Gespräche über etwaige Verständigung

Im Anschluss an den ersten Prozess­tag gab es Gespräche, die ausloten sollten, ob es eine Verständigung der Beteiligten geben könnte. Das ist bei Wirt­schafts­straf­verfahren häufig der Fall und soll dazu dienen, komplexe Verfahren rascher abzu­schließen. Der Richter berichtete in der folgenden öffent­lichen Verhand­lung, das Gericht habe noch keinen eigenen Vorschlag entwickelt. Der Staats­anwalt habe im Falle eines Geständ­nisses früh im Verfahren für den Miteigentümer und den gemein­samen Vertreter der Anleihegläubiger jeweils eine Haft­strafe von knapp vier Jahren für vorstell­bar gehalten, bei den anderen eine Strafe, die zur Bewährung ausgesetzt werden könne. Die Verteidiger des ehemaligen Geschäfts­führers strebten demnach einen Frei­spruch an. Die Verteidiger des Miteigentümers wollen erst geklärt haben, ob ein Schaden einge­treten sei und wenn ja, in welcher Höhe. Der Richter wies darauf hin, dass die Verteidiger generell das Gutachten von Sach­verständigen kritisiert hätten, auf das sich der Staats­anwalt gestützt hatte.

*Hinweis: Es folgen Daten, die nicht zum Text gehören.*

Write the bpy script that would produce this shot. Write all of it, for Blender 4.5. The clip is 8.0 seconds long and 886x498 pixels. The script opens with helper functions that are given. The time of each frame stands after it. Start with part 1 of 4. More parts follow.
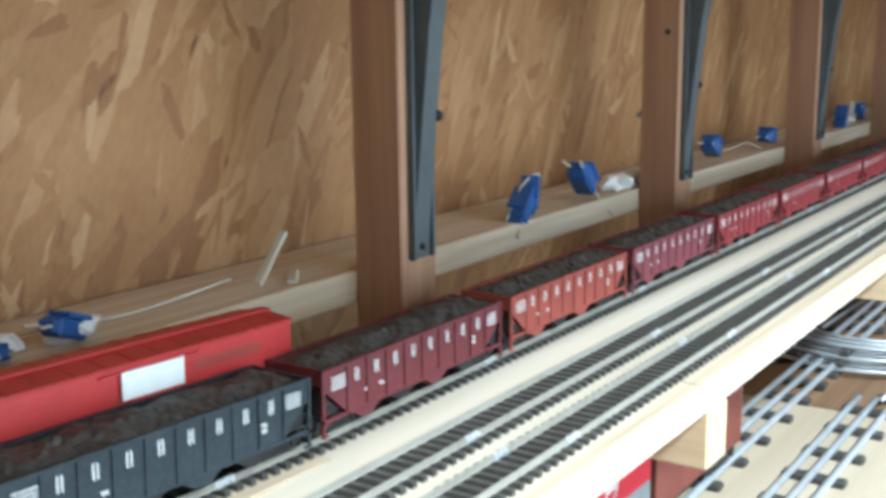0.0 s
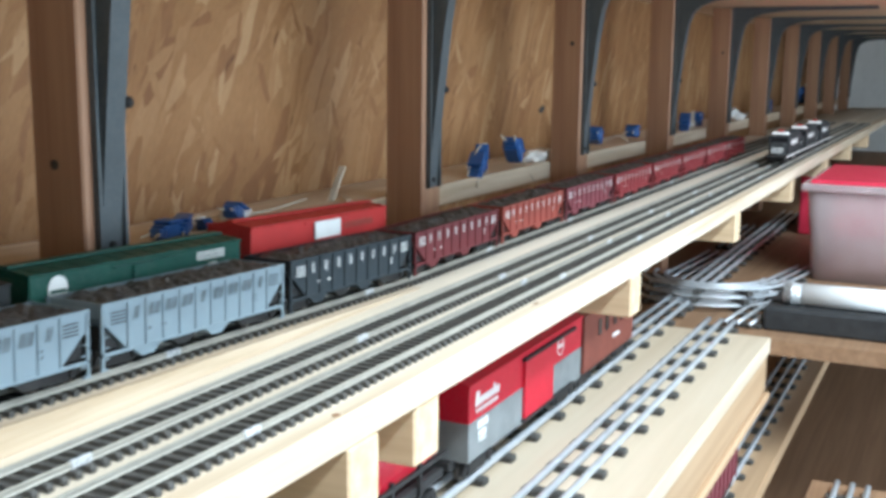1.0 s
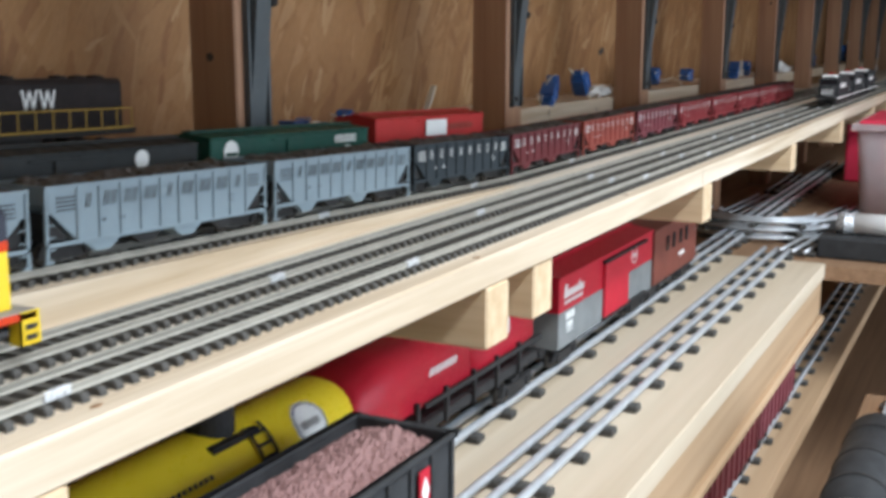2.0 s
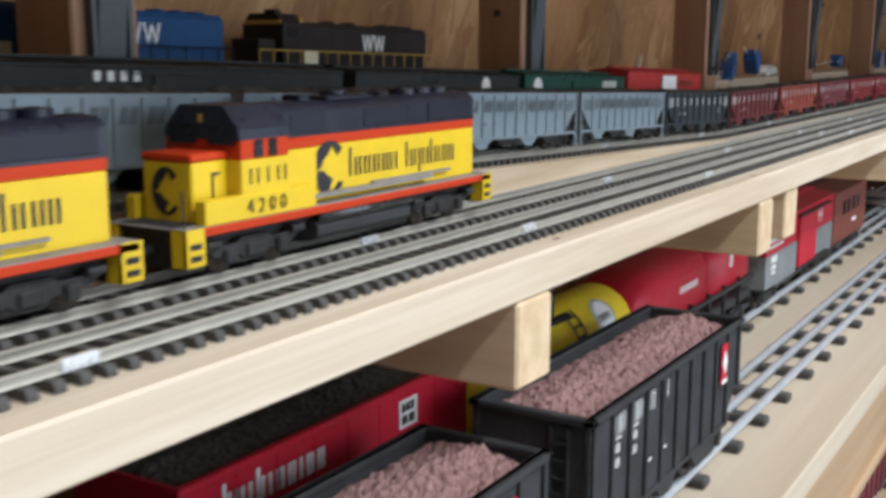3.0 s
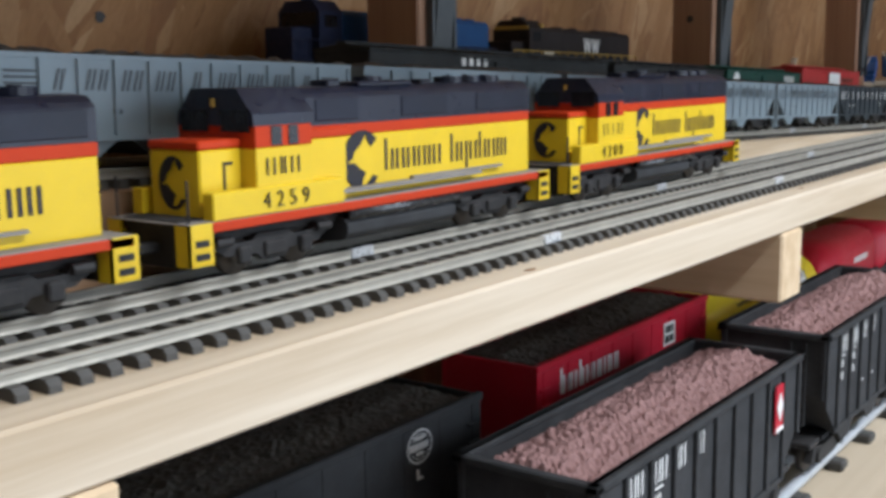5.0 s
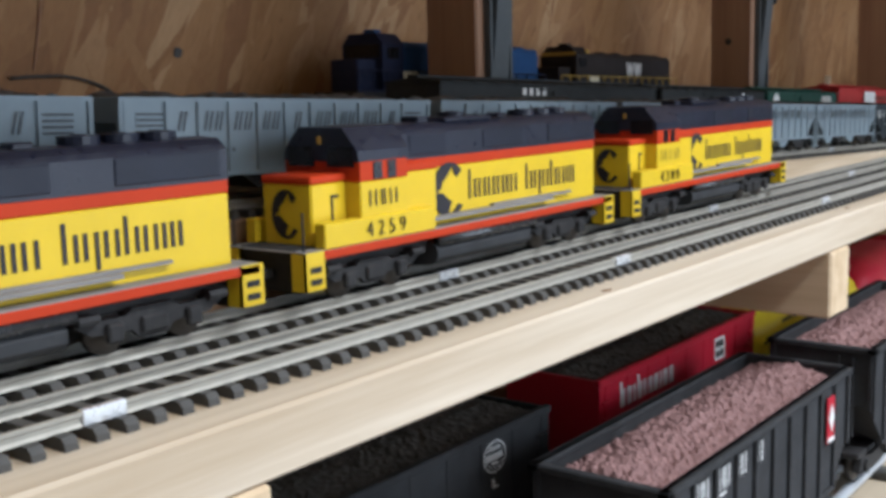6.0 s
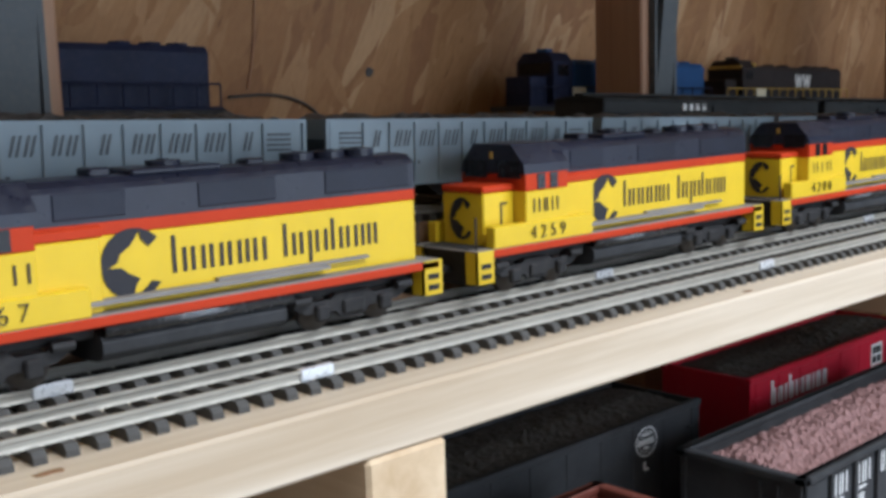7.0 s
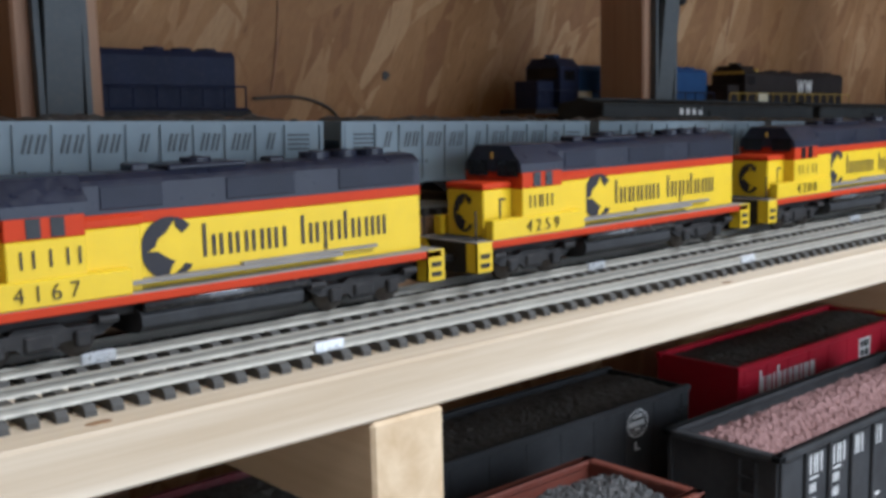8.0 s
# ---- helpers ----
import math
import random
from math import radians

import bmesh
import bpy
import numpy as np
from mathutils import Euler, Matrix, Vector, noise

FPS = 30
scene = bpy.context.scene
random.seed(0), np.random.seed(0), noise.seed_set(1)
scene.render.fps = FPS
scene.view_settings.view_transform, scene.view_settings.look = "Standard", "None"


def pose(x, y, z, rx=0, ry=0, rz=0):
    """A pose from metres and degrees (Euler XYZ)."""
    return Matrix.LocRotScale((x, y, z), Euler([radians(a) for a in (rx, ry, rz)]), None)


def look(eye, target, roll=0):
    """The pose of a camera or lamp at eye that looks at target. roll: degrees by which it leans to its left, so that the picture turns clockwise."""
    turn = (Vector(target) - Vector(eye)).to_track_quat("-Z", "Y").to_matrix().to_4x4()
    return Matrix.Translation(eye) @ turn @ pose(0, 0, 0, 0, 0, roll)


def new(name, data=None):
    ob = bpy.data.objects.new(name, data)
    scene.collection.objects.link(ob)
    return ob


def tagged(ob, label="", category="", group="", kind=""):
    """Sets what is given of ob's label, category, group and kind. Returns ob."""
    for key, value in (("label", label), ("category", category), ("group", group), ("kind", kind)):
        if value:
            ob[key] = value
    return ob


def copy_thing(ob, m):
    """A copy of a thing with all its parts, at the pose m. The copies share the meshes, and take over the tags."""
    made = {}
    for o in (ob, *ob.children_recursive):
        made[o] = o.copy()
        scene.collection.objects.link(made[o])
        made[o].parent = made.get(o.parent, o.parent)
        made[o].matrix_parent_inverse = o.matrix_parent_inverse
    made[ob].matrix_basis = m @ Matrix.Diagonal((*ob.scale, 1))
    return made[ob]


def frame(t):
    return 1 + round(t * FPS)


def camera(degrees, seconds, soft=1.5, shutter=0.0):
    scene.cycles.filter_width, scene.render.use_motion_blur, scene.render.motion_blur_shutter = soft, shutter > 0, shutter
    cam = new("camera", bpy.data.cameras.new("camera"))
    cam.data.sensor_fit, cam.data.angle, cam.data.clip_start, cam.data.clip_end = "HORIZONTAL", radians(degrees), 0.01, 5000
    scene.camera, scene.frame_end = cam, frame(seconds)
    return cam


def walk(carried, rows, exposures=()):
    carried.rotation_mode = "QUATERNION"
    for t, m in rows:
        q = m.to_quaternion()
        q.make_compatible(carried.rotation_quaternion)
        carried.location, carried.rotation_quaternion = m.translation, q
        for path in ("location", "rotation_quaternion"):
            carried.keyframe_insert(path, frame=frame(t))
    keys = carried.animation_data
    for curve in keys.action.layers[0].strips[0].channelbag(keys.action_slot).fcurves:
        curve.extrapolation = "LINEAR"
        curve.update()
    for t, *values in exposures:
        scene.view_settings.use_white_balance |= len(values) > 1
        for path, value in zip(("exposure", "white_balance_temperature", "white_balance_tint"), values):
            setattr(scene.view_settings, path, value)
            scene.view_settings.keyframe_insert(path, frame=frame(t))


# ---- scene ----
PATH = [
    (0, (0.2140, -0.1975, 1.2998), (1.0225, 0.3582, 1.1065), -0.71),
    (0.25, (0.1711, -0.1982, 1.2742), (1.0048, 0.3279, 1.1066), -1.55),
    (0.5, (0.0082, -0.2644, 1.3100), (0.8532, 0.2335, 1.1151), 1.96),
    (0.75, (-0.0570, -0.2451, 1.2924), (0.8134, 0.2117, 1.1088), 1.77),
    (1, (-0.1202, -0.2447, 1.2755), (0.7676, 0.1835, 1.1066), 0.66),
    (1.2, (-0.1447, -0.2514, 1.2708), (0.7489, 0.1651, 1.1032), 0.48),
    (1.6, (-0.1684, -0.2366, 1.2408), (0.7145, 0.2012, 1.0711), -0.23),
    (2, (-0.2176, -0.2360, 1.2288), (0.6548, 0.2147, 1.0396), 0.09),
    (2.5, (-0.2748, -0.2306, 1.2134), (0.5861, 0.2321, 1.0017), 0.70),
    (2.75, (-0.3349, -0.2089, 1.2068), (0.5119, 0.2841, 1.0072), 0.42),
    (3, (-0.3774, -0.1836, 1.1932), (0.4581, 0.3350, 1.0115), 0.10),
    (3.25, (-0.4162, -0.1838, 1.1880), (0.4273, 0.3255, 1.0175), 0.12),
    (3.5, (-0.4461, -0.1791, 1.1818), (0.4067, 0.3183, 1.0227), 0.25),
    (4, (-0.4870, -0.1735, 1.1752), (0.3544, 0.3477, 1.0319), -0.08),
    (4.5, (-0.5113, -0.1758, 1.1751), (0.2909, 0.3993, 1.0142), -1.20),
    (5.8, (-0.5704, -0.1745, 1.1894), (0.2167, 0.4201, 1.0254), -0.82),
    (6, (-0.5725, -0.1753, 1.1873), (0.2091, 0.4305, 1.0387), -1.49),
    (6.5, (-0.5912, -0.1903, 1.1921), (0.1250, 0.4939, 1.0542), -1.33),
    (7, (-0.6090, -0.2138, 1.1934), (0.0648, 0.5118, 1.0536), -1.75),
    (7.5, (-0.6236, -0.2386, 1.1954), (0.0423, 0.4915, 1.0422), -1.50),
    (8, (-0.6302, -0.2467, 1.1955), (0.0292, 0.4920, 1.0555), -1.29),
]
cam = camera(44.35, 8.0, soft=3.6, shutter=0.35)
walk(cam, [(t, look(eye, aim, roll)) for t, eye, aim, roll in PATH],
     exposures=[(0.0, 0.82, 5220, -2), (0.5, 0.78, 5280, -2), (1.2, 0.57, 5350, 3), (2.5, -0.08, 5780, 8), (3.4, -0.19, 5740, 9), (4.0, -0.17, 5730, 9), (8.0, -0.16, 5500, 10)])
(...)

Gutachter hielten Restrukturierung für nötig

Am zweiten Prozess­tag äußerten sich daher die Sach­verständigen zu ihrer Arbeit. Es sei klar gewesen, dass eine Restrukturierung der Anleihe nötig gewesen sei. Eine Fortführung des Unter­nehmens sei möglich gewesen, auch unter Berück­sichtigung des Risikos einer Insolvenz. Die Marke Sympatex und das Unternehmen seien bewert­bar gewesen. Es hätte Alternativen zum gewählten Vorgehen gegeben, die vorteilhafter für die Anleger gewesen wären. Verteidiger trugen Zweifel daran vor und kündigten weitere Fragen an. Der Verteidiger des Ex-SSH-Geschäfts­führers wies auf eine E-Mail des Wirt­schafts­prüfers hin, wonach eine Fortführung selbst mit Anleihe­schnitt nicht möglich sei. Es sind Prozess­tage bis ins erste Halb­jahr 2026 angesetzt.